Today we will enter the chapter "A Welcome for the Others" in "Mandate to Difference" by Walter Brueggemann.
This chapter uses as one primary text, Isaiah 56. It deals with the exiles in Babylon coming back to the city of Jerusalem. It is filled with hope and the reality at hand.
As they approached the future in the city, the returning Jews from exile immediately entered into dispute, a contest between various notion of the future. One claim in the dispute had to do with the constitution of the community. They asked who in fact now constitutes Israel, the restored community of the people of God. And that question pressed them to ponder, "Who is in and who must be excluded?" The people who undertook that dispute, moreover, were those who returned from exile and to Persian auspices. They are the ones labeled, in current scholarship, "the urban elites" who monopolized power and who thereby had the capacity to define the community and its constituents.
I find it important that the question that is held up here is the negative one. It is not "Who is to be included." That was not the issue. There were strong feelings about "them" and "us." It seems we always base the future of the world on what goes with me. It also looks like the elites of a society are the ones who have the ability to define who is in and who is to be out. It is in situations like this and in our own day that the voice of prophets must be lifted up. We will spend time looking at the words of the prophets within the next week. For now, it is important to take a look at how we "define the community and its constituents." We all do it - even if it is simply the community that is most closely drawn into our lives. This can be and is something as basic as family. The need to protect and care and help those who are like us and close to us is so very real to each of us. This is the primary piece of our lives that we consider when we look out into the future. How do we keep them safe? This question is often set within a world that is filled with "them." I just finished writing a short article about living together faithfully in the midst of our disagreements. This assumes that we are not all alike and we do not all agree on what is to be. I have found that it is most difficult for people to expand the circle of the community when there is anxiety about what could happen to my own - even if the speculation has no basis in fact or experience. It is at that point that we begin to see what we are willing to do to placate our anxiety. It is often a picture of projections and judgements that are not grounded in real life community. Rather than set up community with everyone inside so that we can actually live through life together and find out what is the truth about who we are, it is easier to exclude...shut the doors...keep our own close and untouched by others.

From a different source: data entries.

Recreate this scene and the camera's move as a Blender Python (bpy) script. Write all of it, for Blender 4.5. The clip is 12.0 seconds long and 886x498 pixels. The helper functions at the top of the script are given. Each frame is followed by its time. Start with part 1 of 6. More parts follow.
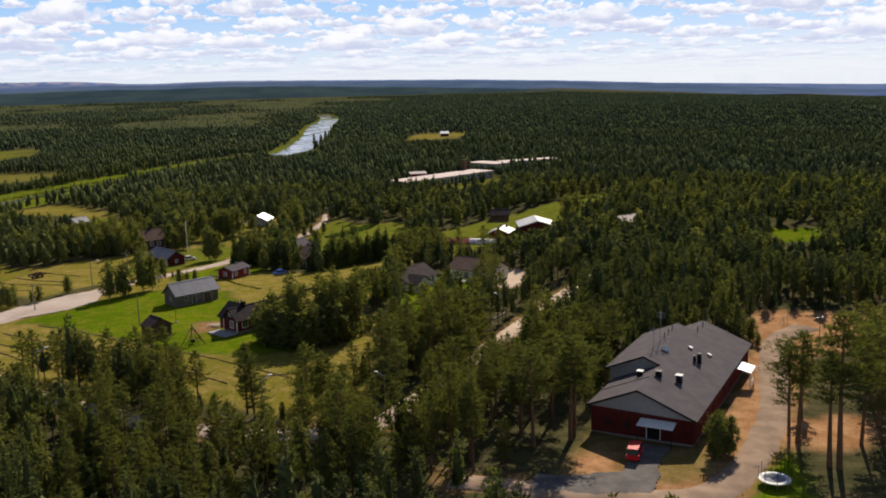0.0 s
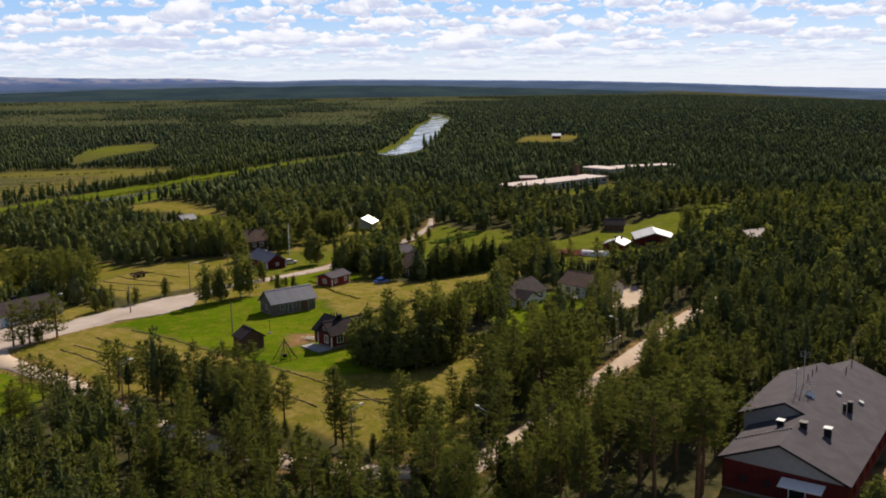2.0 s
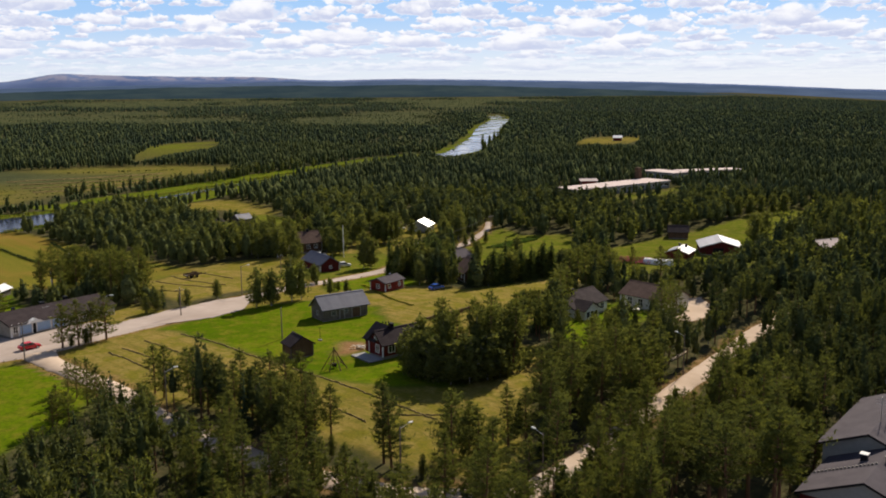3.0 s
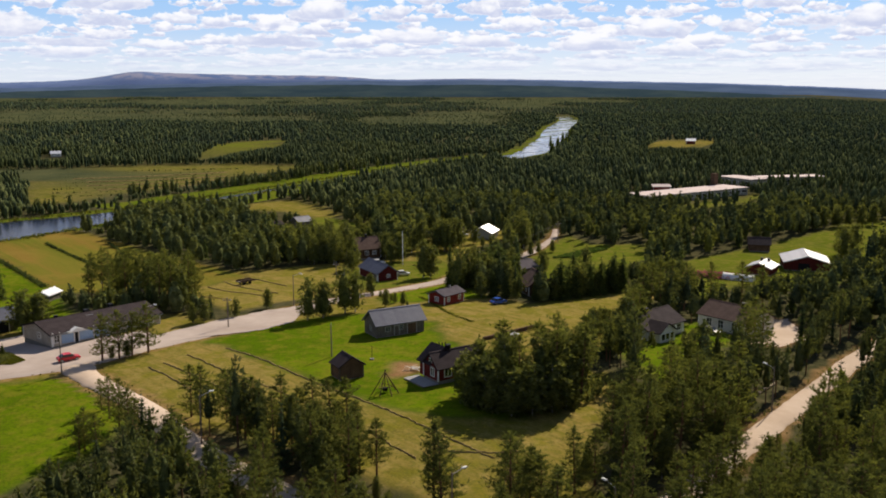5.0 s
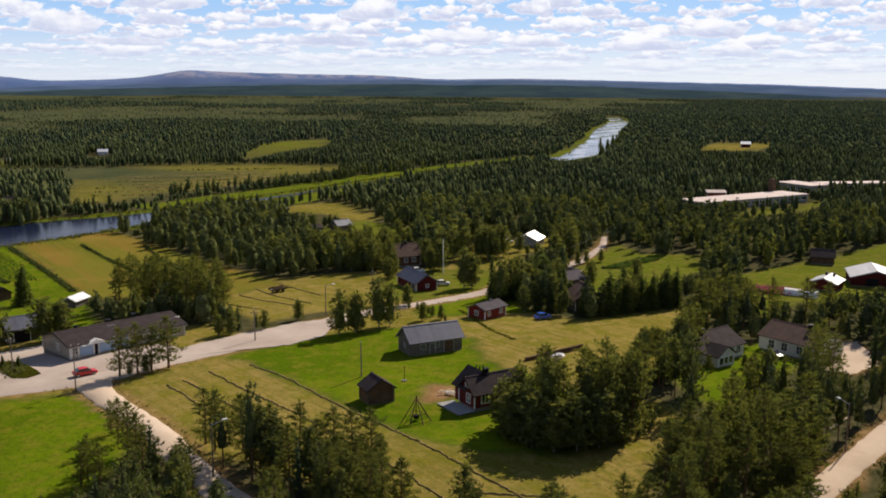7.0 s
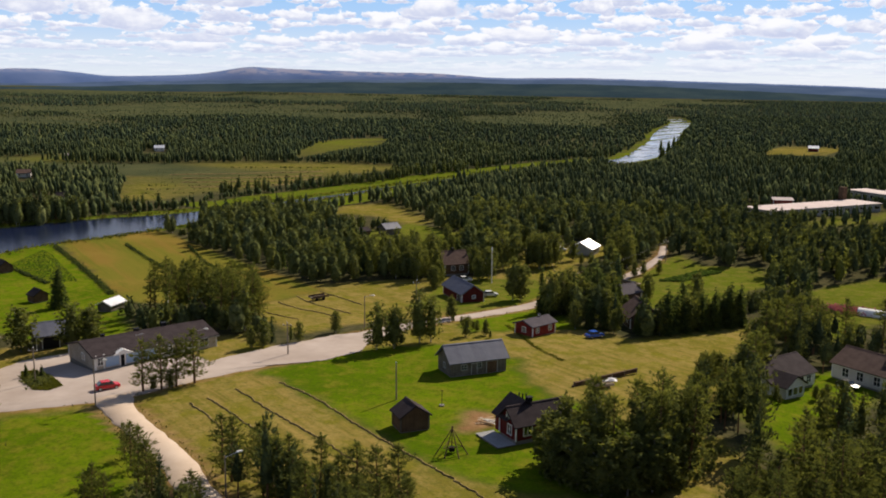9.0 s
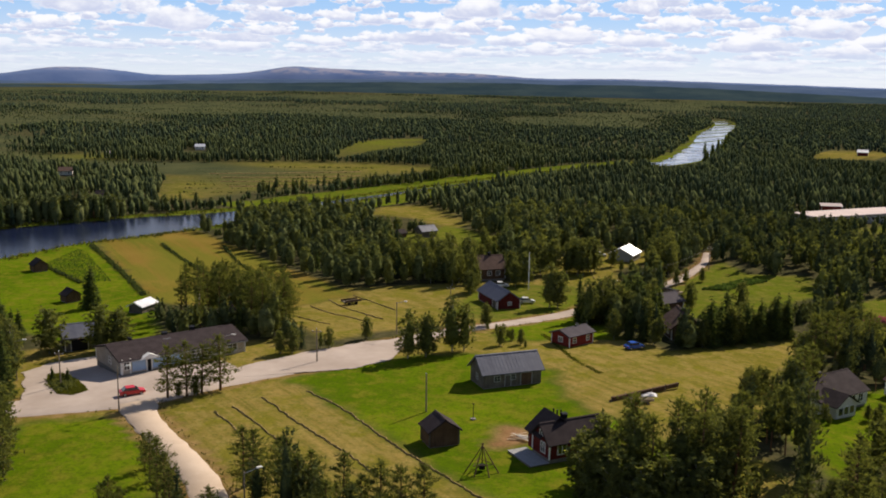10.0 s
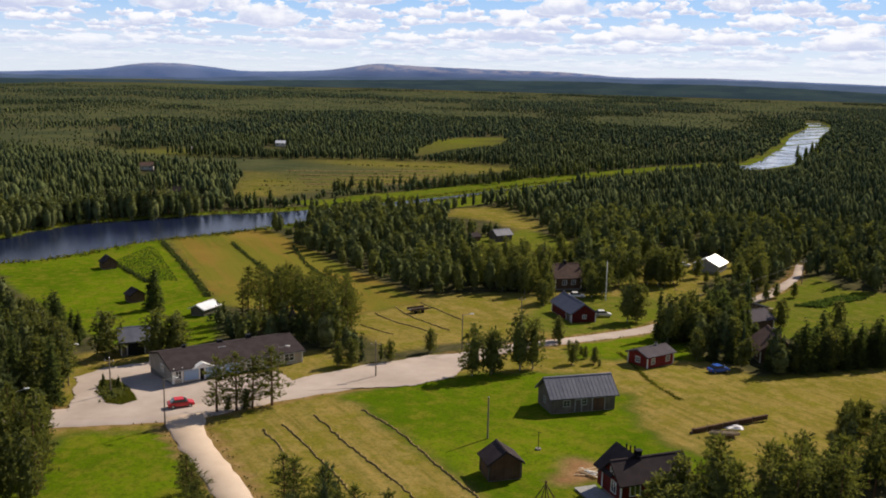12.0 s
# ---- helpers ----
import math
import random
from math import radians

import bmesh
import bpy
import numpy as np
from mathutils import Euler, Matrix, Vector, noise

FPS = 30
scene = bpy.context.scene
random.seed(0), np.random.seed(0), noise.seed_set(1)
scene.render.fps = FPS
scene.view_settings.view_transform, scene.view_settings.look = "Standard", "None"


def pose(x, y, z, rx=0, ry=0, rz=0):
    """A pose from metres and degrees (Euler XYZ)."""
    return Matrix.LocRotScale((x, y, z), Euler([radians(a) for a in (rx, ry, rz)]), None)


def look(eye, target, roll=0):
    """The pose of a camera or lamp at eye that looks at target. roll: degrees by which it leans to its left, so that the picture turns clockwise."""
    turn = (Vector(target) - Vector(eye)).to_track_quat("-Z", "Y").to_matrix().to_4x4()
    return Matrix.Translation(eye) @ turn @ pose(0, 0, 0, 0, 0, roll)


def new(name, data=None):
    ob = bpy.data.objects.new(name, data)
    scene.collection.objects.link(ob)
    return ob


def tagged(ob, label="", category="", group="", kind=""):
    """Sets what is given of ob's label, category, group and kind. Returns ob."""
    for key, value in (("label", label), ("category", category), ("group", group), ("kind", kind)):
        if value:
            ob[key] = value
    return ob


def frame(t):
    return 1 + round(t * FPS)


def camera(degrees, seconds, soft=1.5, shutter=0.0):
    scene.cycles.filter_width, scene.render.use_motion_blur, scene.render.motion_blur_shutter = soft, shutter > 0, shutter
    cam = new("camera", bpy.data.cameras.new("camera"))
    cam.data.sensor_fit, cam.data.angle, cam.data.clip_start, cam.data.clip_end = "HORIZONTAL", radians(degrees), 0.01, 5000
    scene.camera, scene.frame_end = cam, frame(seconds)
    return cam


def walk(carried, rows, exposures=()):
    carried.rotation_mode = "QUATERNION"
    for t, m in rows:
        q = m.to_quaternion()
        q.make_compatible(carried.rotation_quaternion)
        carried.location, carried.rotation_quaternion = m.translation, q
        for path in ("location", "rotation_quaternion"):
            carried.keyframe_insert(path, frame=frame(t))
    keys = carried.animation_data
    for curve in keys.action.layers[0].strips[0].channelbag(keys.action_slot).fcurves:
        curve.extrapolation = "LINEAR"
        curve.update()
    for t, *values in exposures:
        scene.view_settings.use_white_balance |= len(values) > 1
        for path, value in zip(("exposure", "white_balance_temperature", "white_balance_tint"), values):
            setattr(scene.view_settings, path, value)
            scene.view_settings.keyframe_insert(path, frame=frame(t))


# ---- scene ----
cam = camera(50.5, 12.0, 1.9)
PATH = [
    (0, (2.087, -7.281, 47.614), (1.748, -5.341, 47.265), -1.5),
    (0.5, (1.293, -3.722, 47.671), (0.916, -1.788, 47.323), -1.4),
    (1, (0.473, -0.112, 47.691), (0.047, 1.811, 47.345), -1.3),
    (1.5, (-0.302, 3.378, 47.696), (-0.787, 5.287, 47.352), -1.1),
    (2, (-1.275, 6.843, 47.81), (-1.835, 8.732, 47.466), -0.8),
    (2.5, (-2.221, 10.141, 47.894), (-2.843, 12.011, 47.551), -0.6),
    (3, (-3.274, 13.528, 48.029), (-3.949, 15.379, 47.686), -0.4),
    (5, (-7.656, 26.653, 48.214), (-8.46, 28.452, 47.871), -0.0),
    (5.5, (-8.703, 29.722, 48.207), (-9.534, 31.509, 47.864), 0.1),
    (6, (-9.731, 32.769, 48.233), (-10.587, 34.544, 47.889), 0.1),
    (6.5, (-10.71, 35.647, 48.28), (-11.585, 37.413, 47.937), 0.2),
    (8.5, (-14.247, 46.978, 48.873), (-15.216, 48.693, 48.524), 0.6),
    (9, (-15.159, 49.683, 48.965), (-16.158, 51.38, 48.617), 0.8),
    (9.5, (-16.115, 52.225, 49.043), (-17.147, 53.902, 48.694), 0.9),
    (10, (-17.097, 54.725, 49.111), (-18.168, 56.378, 48.762), 1.1),
    (10.5, (-18.109, 57.195, 49.22), (-19.215, 58.823, 48.868), 1.2),
    (11, (-19.157, 59.711, 49.255), (-20.3, 61.314, 48.903), 1.4),
    (11.5, (-20.246, 62.22, 49.308), (-21.419, 63.801, 48.953), 1.4),
    (12, (-21.443, 64.761, 49.356), (-22.652, 66.313, 48.999), 1.5),
]
walk(cam, [(t, look(eye, target, roll)) for t, eye, target, roll in PATH])

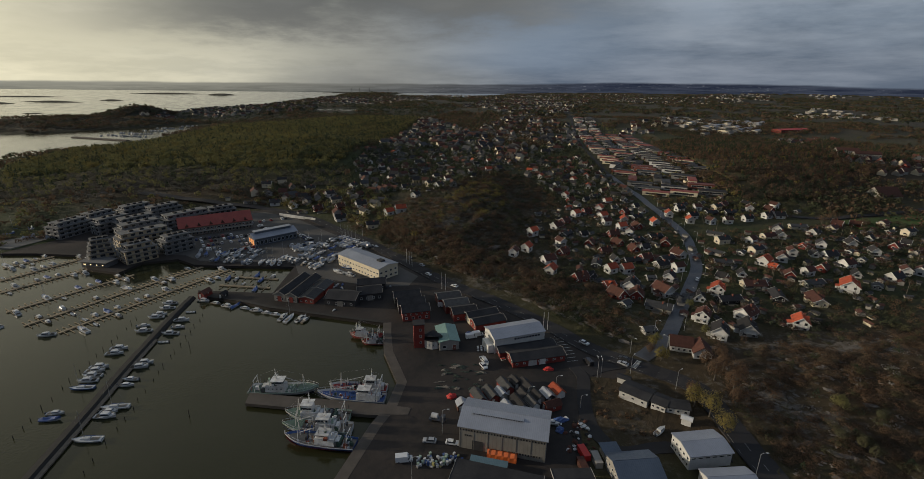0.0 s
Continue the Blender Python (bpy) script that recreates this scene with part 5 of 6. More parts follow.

Connection: There are so many ways to open up the doors of our lives. Every time we do it, it is a risk - that is life. And yet, in that risk within even the smallest exchanges, we begin to have our world view opened. The risk is that we put ourselves out there and may be rejected. We also may find that there are some folk with whom we would rather not spend much time. All in all, we can still be a part of the same community.
O Lord who Gather Us In, you make us a people in your image and we long to have your love be the light of our life together. When we are afraid of this brilliant vision of life, be our courage and helps us open the doors or walk through into a new experience of the fullness of your Reign. Amen.